- _ENTRIES PROVIDED_
========================================================================

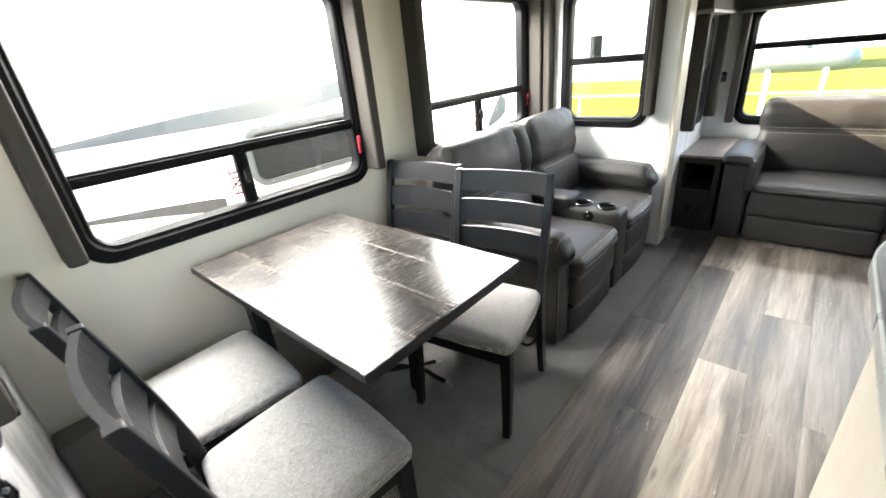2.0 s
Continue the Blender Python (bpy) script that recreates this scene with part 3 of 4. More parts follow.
# ---- table ----
def dinette():
    t = empty("dining_table", (-0.975, 0.963, 0))
    hx, hy = 0.50, 0.325
    n = 4
    for k in range(n):
        a = -hy + 2 * hy * k / n
        box("plank", -hx, hx, a + 0.0002, a + 2 * hy / n - 0.0002, 0.738, 0.760, TABLE, t, 0.0009)
    bm = bmesh.new()
    add_box(bm, -hx - 0.0025, hx + 0.0025, -hy - 0.0025, -hy - 0.0002, 0.736, 0.7585, 0.0008, 1)
    add_box(bm, -hx - 0.0025, hx + 0.0025, hy + 0.0002, hy + 0.0025, 0.736, 0.7585, 0.0008, 1)
    add_box(bm, -hx - 0.0025, -hx - 0.0002, -hy, hy, 0.736, 0.7585, 0.0008, 1)
    add_box(bm, hx + 0.0002, hx + 0.0025, -hy, hy, 0.736, 0.7585, 0.0008, 1)
    finish("edge_band", bm, CHAIRWOOD, t)
    box("underside", -hx + 0.012, hx - 0.012, -hy + 0.012, hy - 0.012, 0.712, 0.738, CHAIRWOOD, t, 0.003)
    for y in (-0.20, 0.24):
        box("leg", -0.40, -0.345, y - 0.026, y + 0.026, 0.004, 0.712, CHAIRWOOD, t, 0.003)
    box("stretcher", -0.385, -0.36, -0.175, 0.215, 0.07, 0.11, CHAIRWOOD, t, 0.003)
    box("rail", -0.44, 0.40, -0.26, -0.235, 0.67, 0.712, CHAIRWOOD, t, 0.003)
    box("rail", -0.44, 0.40, 0.235, 0.26, 0.67, 0.712, CHAIRWOOD, t, 0.003)
    return tagged(t, "dark saw-marked wooden dining table with black legs by the wall", "table")


dinette()


# ---- dining chairs ----
def chair_proto():
    """A ladder-back chair that faces +y, origin on the floor under the seat's middle."""
    t = empty("dining_chair")
    fw, bw, d = 0.232, 0.204, 0.20

    def taper(q, p):
        k = (q.y / 0.205 + 1) / 2
        q.x *= (bw + (fw - bw) * k) / fw
        return q

    cushion("seat", (-fw, -0.205, 0.395), (fw, 0.205, 0.458), SEATFAB, t, 0.028, 0.016, 14, shape=taper)
    bm = bmesh.new()
    add_box(bm, -fw + 0.03, fw - 0.03, d - 0.035, d - 0.013, 0.345, 0.396, 0.002)
    add_box(bm, -bw + 0.02, bw - 0.02, -d + 0.002, -d + 0.022, 0.345, 0.396, 0.002)
    for s in (-1, 1):
        add_box(bm, -0.011, 0.011, -0.19, 0.19, 0.345, 0.396, 0.002, m=pose(s * (fw + bw - 0.05) / 2, 0, 0, 0, 0, s * -math.degrees(math.atan2(fw - bw, 2 * d))))
    finish("apron", bm, CHAIRWOOD, t)
    for s in (-1, 1):
        bm = bmesh.new()
        rings = []
        for z, dy, half in ((0.396, 0.0, 0.020), (0.25, 0.002, 0.018), (0.12, 0.010, 0.016), (0.0, 0.022, 0.014)):
            cx, cy = s * (fw - 0.028), d - 0.028 + dy
            rings.append([bm.verts.new((cx + a * half, cy + b * half, z)) for a, b in ((-1, -1), (1, -1), (1, 1), (-1, 1))])
        for A, B in zip(rings, rings[1:]):
            for k in range(4):
                bm.faces.new((A[k], A[(k + 1) % 4], B[(k + 1) % 4], B[k]))
        bm.faces.new(rings[0]), bm.faces.new(rings[-1])
        finish("front_leg", bm, CHAIRWOOD, t)
        bm = bmesh.new()
        rings = []
        for z in [0.93 * k / 14 for k in range(15)]:
            cy = post_y(z)
            deep = 0.021 if z < 0.5 else 0.021 - 0.006 * (z - 0.5) / 0.43
            cx = s * (bw - 0.004 + 0.012 * max(0, z - 0.45))
            rings.append([bm.verts.new((cx + a * 0.0145, cy + b * deep, z)) for a, b in ((-1, -1), (1, -1), (1, 1), (-1, 1))])
        for A, B in zip(rings, rings[1:]):
            for k in range(4):
                bm.faces.new((A[k], A[(k + 1) % 4], B[(k + 1) % 4], B[k]))
        bm.faces.new(rings[0]), bm.faces.new(rings[-1])
        bmesh.ops.bevel(bm, geom=list(bm.edges), offset=0.0025, segments=1, affect="EDGES")
        finish("back_post", bm, CHAIRWOOD, t)
    for z0, z1 in ((0.842, 0.926), (0.712, 0.804), (0.592, 0.683)):
        bm = bmesh.new()
        n = 10
        cols = []
        for k in range(n + 1):
            u = k / n * 2 - 1
            x = u * (bw - 0.006)
            bow = -0.024 * (1 - u * u)
            lift = 0.001 * (1 - u * u)
            cols.append([bm.verts.new((x, post_y(z) + bow + e, z + (lift if z == z1 else 0))) for z, e in ((z0, -0.009), (z1, -0.009), (z1, 0.009), (z0, 0.009))])
        for A, B in zip(cols, cols[1:]):
            for k in range(4):
                bm.faces.new((A[k], A[(k + 1) % 4], B[(k + 1) % 4], B[k]))
        bm.faces.new(cols[0]), bm.faces.new(cols[-1])
        bmesh.ops.bevel(bm, geom=[e for e in bm.edges if len(e.link_faces) == 2 and e.calc_face_angle() > 0.9], offset=0.0022, segments=2, affect="EDGES")
        finish("slat", bm, CHAIRWOOD, t)
    return tagged(t, "black ladder-back dining chair with grey tweed seat", "chair", "chairs round the table")


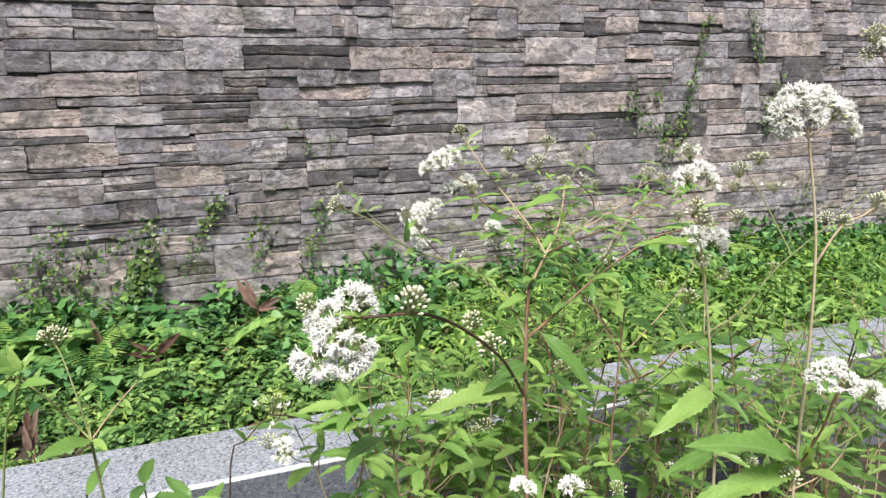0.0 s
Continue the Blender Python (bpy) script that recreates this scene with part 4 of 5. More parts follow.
head(tall_herb, "bud", (0.679, 0.565, 1.383), 0.6, (-0.6, -0.2, 0.2))
head(tall_herb, "bloom", (0.696, 0.565, 1.391), 0.464, (0, -0.2, 1))
stem(tall_herb, "branch", [(0.547, 0.485, 1.178), (0.675, 0.565, 1.191), (0.721, 0.565, 1.208), (0.743, 0.565, 1.254), (0.722, 0.565, 1.351), (0.692, 0.565, 1.388)], 0.0014, 0.0009, STEM_TAN)
head(tall_herb, "bloom", (0.529, 0.445, 1.077), 0.657, (-0.7, -0.3, 0.4))
head(tall_herb, "bloom", (0.565, 0.445, 1.060), 0.657, (0, -0.4, 0.8))
head(tall_herb, "bloom", (0.599, 0.445, 1.045), 0.657, (0.5, -0.4, 0.3))
head(tall_herb, "bloom", (0.542, 0.445, 1.083), 0.526, (-0.2, -0.2, 1))
stem(tall_herb, "branch", [(0.573, 0.495, 0.935), (0.565, 0.465, 1.003), (0.551, 0.445, 1.054), (0.566, 0.445, 1.057)], 0.0014, 0.001, STEM_RED)
leaf(tall_herb, (0.580, 0.500, 0.934), (0.415, 0.445, 1.056), 0.61)
leaf(tall_herb, (0.583, 0.500, 0.930), (0.560, 0.465, 1.000), 0.68)
leaf(tall_herb, (0.580, 0.500, 0.927), (0.409, 0.465, 0.966), 0.61)
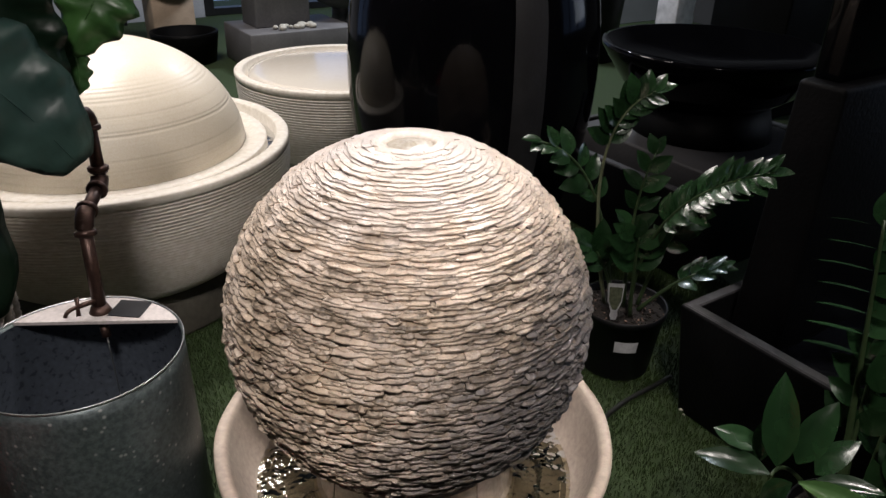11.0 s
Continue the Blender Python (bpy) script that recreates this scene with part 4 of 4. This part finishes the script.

========================================================================

- _OBJECTIVE_
Transcribe each line above verbatim, with the pictures left out.

- _EXERCISE RESULT_
2.0 s
Continue the Blender Python (bpy) script that recreates this scene with part 3 of 4. More parts follow.
# ---- table ----
def dinette():
    t = empty("dining_table", (-0.975, 0.963, 0))
    hx, hy = 0.50, 0.325
    n = 4
    for k in range(n):
        a = -hy + 2 * hy * k / n
        box("plank", -hx, hx, a + 0.0002, a + 2 * hy / n - 0.0002, 0.738, 0.760, TABLE, t, 0.0009)
    bm = bmesh.new()
    add_box(bm, -hx - 0.0025, hx + 0.0025, -hy - 0.0025, -hy - 0.0002, 0.736, 0.7585, 0.0008, 1)
    add_box(bm, -hx - 0.0025, hx + 0.0025, hy + 0.0002, hy + 0.0025, 0.736, 0.7585, 0.0008, 1)
    add_box(bm, -hx - 0.0025, -hx - 0.0002, -hy, hy, 0.736, 0.7585, 0.0008, 1)
    add_box(bm, hx + 0.0002, hx + 0.0025, -hy, hy, 0.736, 0.7585, 0.0008, 1)
    finish("edge_band", bm, CHAIRWOOD, t)
    box("underside", -hx + 0.012, hx - 0.012, -hy + 0.012, hy - 0.012, 0.712, 0.738, CHAIRWOOD, t, 0.003)
    for y in (-0.20, 0.24):
        box("leg", -0.40, -0.345, y - 0.026, y + 0.026, 0.004, 0.712, CHAIRWOOD, t, 0.003)
    box("stretcher", -0.385, -0.36, -0.175, 0.215, 0.07, 0.11, CHAIRWOOD, t, 0.003)
    box("rail", -0.44, 0.40, -0.26, -0.235, 0.67, 0.712, CHAIRWOOD, t, 0.003)
    box("rail", -0.44, 0.40, 0.235, 0.26, 0.67, 0.712, CHAIRWOOD, t, 0.003)
    return tagged(t, "dark saw-marked wooden dining table with black legs by the wall", "table")


dinette()


# ---- dining chairs ----
def chair_proto():
    """A ladder-back chair that faces +y, origin on the floor under the seat's middle."""
    t = empty("dining_chair")
    fw, bw, d = 0.232, 0.204, 0.20

    def taper(q, p):
        k = (q.y / 0.205 + 1) / 2
        q.x *= (bw + (fw - bw) * k) / fw
        return q

    cushion("seat", (-fw, -0.205, 0.395), (fw, 0.205, 0.458), SEATFAB, t, 0.028, 0.016, 14, shape=taper)
    bm = bmesh.new()
    add_box(bm, -fw + 0.03, fw - 0.03, d - 0.035, d - 0.013, 0.345, 0.396, 0.002)
    add_box(bm, -bw + 0.02, bw - 0.02, -d + 0.002, -d + 0.022, 0.345, 0.396, 0.002)
    for s in (-1, 1):
        add_box(bm, -0.011, 0.011, -0.19, 0.19, 0.345, 0.396, 0.002, m=pose(s * (fw + bw - 0.05) / 2, 0, 0, 0, 0, s * -math.degrees(math.atan2(fw - bw, 2 * d))))
    finish("apron", bm, CHAIRWOOD, t)
    for s in (-1, 1):
        bm = bmesh.new()
        rings = []
        for z, dy, half in ((0.396, 0.0, 0.020), (0.25, 0.002, 0.018), (0.12, 0.010, 0.016), (0.0, 0.022, 0.014)):
            cx, cy = s * (fw - 0.028), d - 0.028 + dy
            rings.append([bm.verts.new((cx + a * half, cy + b * half, z)) for a, b in ((-1, -1), (1, -1), (1, 1), (-1, 1))])
        for A, B in zip(rings, rings[1:]):
            for k in range(4):
                bm.faces.new((A[k], A[(k + 1) % 4], B[(k + 1) % 4], B[k]))
        bm.faces.new(rings[0]), bm.faces.new(rings[-1])
        finish("front_leg", bm, CHAIRWOOD, t)
        bm = bmesh.new()
        rings = []
        for z in [0.93 * k / 14 for k in range(15)]:
            cy = post_y(z)
            deep = 0.021 if z < 0.5 else 0.021 - 0.006 * (z - 0.5) / 0.43
            cx = s * (bw - 0.004 + 0.012 * max(0, z - 0.45))
            rings.append([bm.verts.new((cx + a * 0.0145, cy + b * deep, z)) for a, b in ((-1, -1), (1, -1), (1, 1), (-1, 1))])
        for A, B in zip(rings, rings[1:]):
            for k in range(4):
                bm.faces.new((A[k], A[(k + 1) % 4], B[(k + 1) % 4], B[k]))
        bm.faces.new(rings[0]), bm.faces.new(rings[-1])
        bmesh.ops.bevel(bm, geom=list(bm.edges), offset=0.0025, segments=1, affect="EDGES")
        finish("back_post", bm, CHAIRWOOD, t)
    for z0, z1 in ((0.842, 0.926), (0.712, 0.804), (0.592, 0.683)):
        bm = bmesh.new()
        n = 10
        cols = []
        for k in range(n + 1):
            u = k / n * 2 - 1
            x = u * (bw - 0.006)
            bow = -0.024 * (1 - u * u)
            lift = 0.001 * (1 - u * u)
            cols.append([bm.verts.new((x, post_y(z) + bow + e, z + (lift if z == z1 else 0))) for z, e in ((z0, -0.009), (z1, -0.009), (z1, 0.009), (z0, 0.009))])
        for A, B in zip(cols, cols[1:]):
            for k in range(4):
                bm.faces.new((A[k], A[(k + 1) % 4], B[(k + 1) % 4], B[k]))
        bm.faces.new(cols[0]), bm.faces.new(cols[-1])
        bmesh.ops.bevel(bm, geom=[e for e in bm.edges if len(e.link_faces) == 2 and e.calc_face_angle() > 0.9], offset=0.0022, segments=2, affect="EDGES")
        finish("slat", bm, CHAIRWOOD, t)
    return tagged(t, "black ladder-back dining chair with grey tweed seat", "chair", "chairs round the table")


0.0 s
Continue the Blender Python (bpy) script that recreates this scene with part 4 of 5. More parts follow.
head(tall_herb, "bud", (0.679, 0.565, 1.383), 0.6, (-0.6, -0.2, 0.2))
head(tall_herb, "bloom", (0.696, 0.565, 1.391), 0.464, (0, -0.2, 1))
stem(tall_herb, "branch", [(0.547, 0.485, 1.178), (0.675, 0.565, 1.191), (0.721, 0.565, 1.208), (0.743, 0.565, 1.254), (0.722, 0.565, 1.351), (0.692, 0.565, 1.388)], 0.0014, 0.0009, STEM_TAN)
head(tall_herb, "bloom", (0.529, 0.445, 1.077), 0.657, (-0.7, -0.3, 0.4))
head(tall_herb, "bloom", (0.565, 0.445, 1.060), 0.657, (0, -0.4, 0.8))
head(tall_herb, "bloom", (0.599, 0.445, 1.045), 0.657, (0.5, -0.4, 0.3))
head(tall_herb, "bloom", (0.542, 0.445, 1.083), 0.526, (-0.2, -0.2, 1))
stem(tall_herb, "branch", [(0.573, 0.495, 0.935), (0.565, 0.465, 1.003), (0.551, 0.445, 1.054), (0.566, 0.445, 1.057)], 0.0014, 0.001, STEM_RED)
leaf(tall_herb, (0.580, 0.500, 0.934), (0.415, 0.445, 1.056), 0.61)
leaf(tall_herb, (0.583, 0.500, 0.930), (0.560, 0.465, 1.000), 0.68)
leaf(tall_herb, (0.580, 0.500, 0.927), (0.409, 0.465, 0.966), 0.61)
11.0 s
Continue the Blender Python (bpy) script that recreates this scene with part 4 of 4. This part finishes the script.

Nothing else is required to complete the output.